In 2018, San Francisco voters passed the Early Care and Education Commercial Rents Tax (“Commercial Rents Tax”), which became effective as of January 1, 2019. The Commercial Rents Tax generally imposes a 3.5% surtax on amounts that a business receives from the lease or sublease of commercial spaces in the City, and a 1% surtax on leases or subleases of certain warehouse space. There have been multiple challenges to the constitutionality of the Commercial Rents Tax, but it has been upheld.[1]
In April of 2023, a San Francisco taxpayer (“Taxpayer”) filed a complaint with the Superior Court of San Francisco, seeking a refund of approximately $1,861,000 for amounts overpaid for the Commercial Rents Tax, contending that a portion of its total gross receipts from leases used to calculate the Commercial Rents Tax did not constitute revenue from the lease of “commercial space,” as defined in the San Francisco Tax and Business Regulations Code.[2] “Commercial space” under the Commercial Rents Tax is generally defined as any building or structure, or portion of a building or structure, that is not “residential real estate,” subject to a number of exceptions based on the use of the building or structure.
Taxpayer operates a portion of its business in the City as a full service data center. A portion of the revenue under Taxpayer’s business model is allocable to its “colocation” data center, which Taxpayer asserted does not meet the definition of “commercial space” under the Commercial Rents Tax. “Colocation” services generally consist of renting space in data center facilities for the purpose of providing power, cooling, physical security for the server, storage, and networking equipment of customers. The agreement for colocation services is generally referred to as a “license” rather than a “lease.”

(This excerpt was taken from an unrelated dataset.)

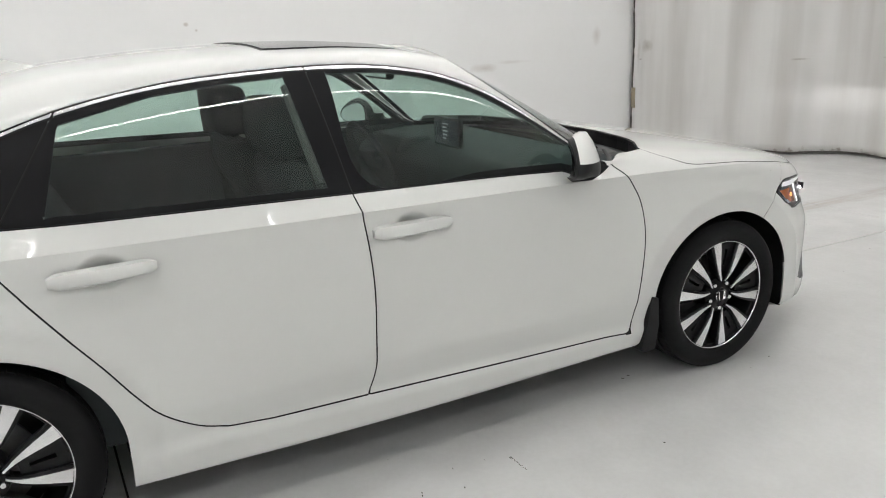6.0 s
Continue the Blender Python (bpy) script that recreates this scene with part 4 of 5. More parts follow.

Taxpayer’s argument was that, under California law, “[a] license as to real estate is an authority to do a particular thing upon the land of another without possessing an estate therein. The test to determine whether an agreement for the use of real estate is a license or a lease is whether the contract gives exclusive possession as against all the world, including the owner, in which case it is a lease, or whether it merely confers a privilege to occupy under the owner, in which case it is a license.”[3] Generally, a licensee under a colocation agreement is limited in the manner of use of the property, the location of where to place its equipment, the weight of the equipment, and alteration to the area around its equipment. A licensee cannot prevent the licensor from accessing the property. Thus, Taxpayer’s complaint asserted, colocation revenue should have been excluded from the calculation of the Commercial Rents Tax.
Taxpayer’s claim for refund also asserted that it overpaid Commercial Rents Tax by the improper inclusion of other amounts in the calculation of its total gross receipts, such as amounts derived from the need for specific machinery to be placed in its centers to support specialized computers for certain customers. Taxpayer argued that such revenue is not for commercial rental space and should not be considered in the calculation of the Commercial Rents Tax.
Although the case is still pending in Superior Court, an ordinance authorizing settlement of Taxpayer’s lawsuit against the City was introduced in June of 2023. The ordinance passed its first reading at a meeting of the Board of Supervisors on October 3, 2023, and passed its final reading before the Board of Supervisors on October 17, 2023. The ordinance was approved by the Mayor’s Office on October 20, 2023.
For space generating revenue that does not fit neatly within the definition of “commercial space” under the Commercial Rents Tax, and for revenue from commercial occupancy agreements that are more like a license than a lease, taxpayers may consider pursuing the exclusion of such amounts from the calculation of the tax. The success of a challenge to the application of the Commercial Rents Tax will depend, in large part, on the lease agreement and any other agreements with respect to the use of the space.
[1] See City and County of San Francisco v. All Persons Interested in the Matter of Proposition C on the November 6, 2018 San Francisco Ballot, No. CGC-19-573230 (Cal. Sup. Ct. S.F. County Jul. 5, 2019); see also Howard Jarvis Taxpayers Association, Building Owners and Managers of California, California Business Properties Association, and California Business Roundtable v. City and County of San Francisco and All Persons Interested in the Matter of Proposition C of the June 5, 2018 San Francisco Ballot, No. CGC-18-568657, (Cal. Sup. Ct. S.F. County Jul. 5, 2019).
[2] Verified Complaint for Refund of Business Taxes, Digital Realty Trust, Inc. v. City and County of San Francisco, No. CGC-23-605912 (Cal. Super. Ct. S.F.).
[3] Id. (citing Shaw v. Caldwell, 16 Cal. App. 1, 115 P. 941 (Cal. Ct. App. 1911)).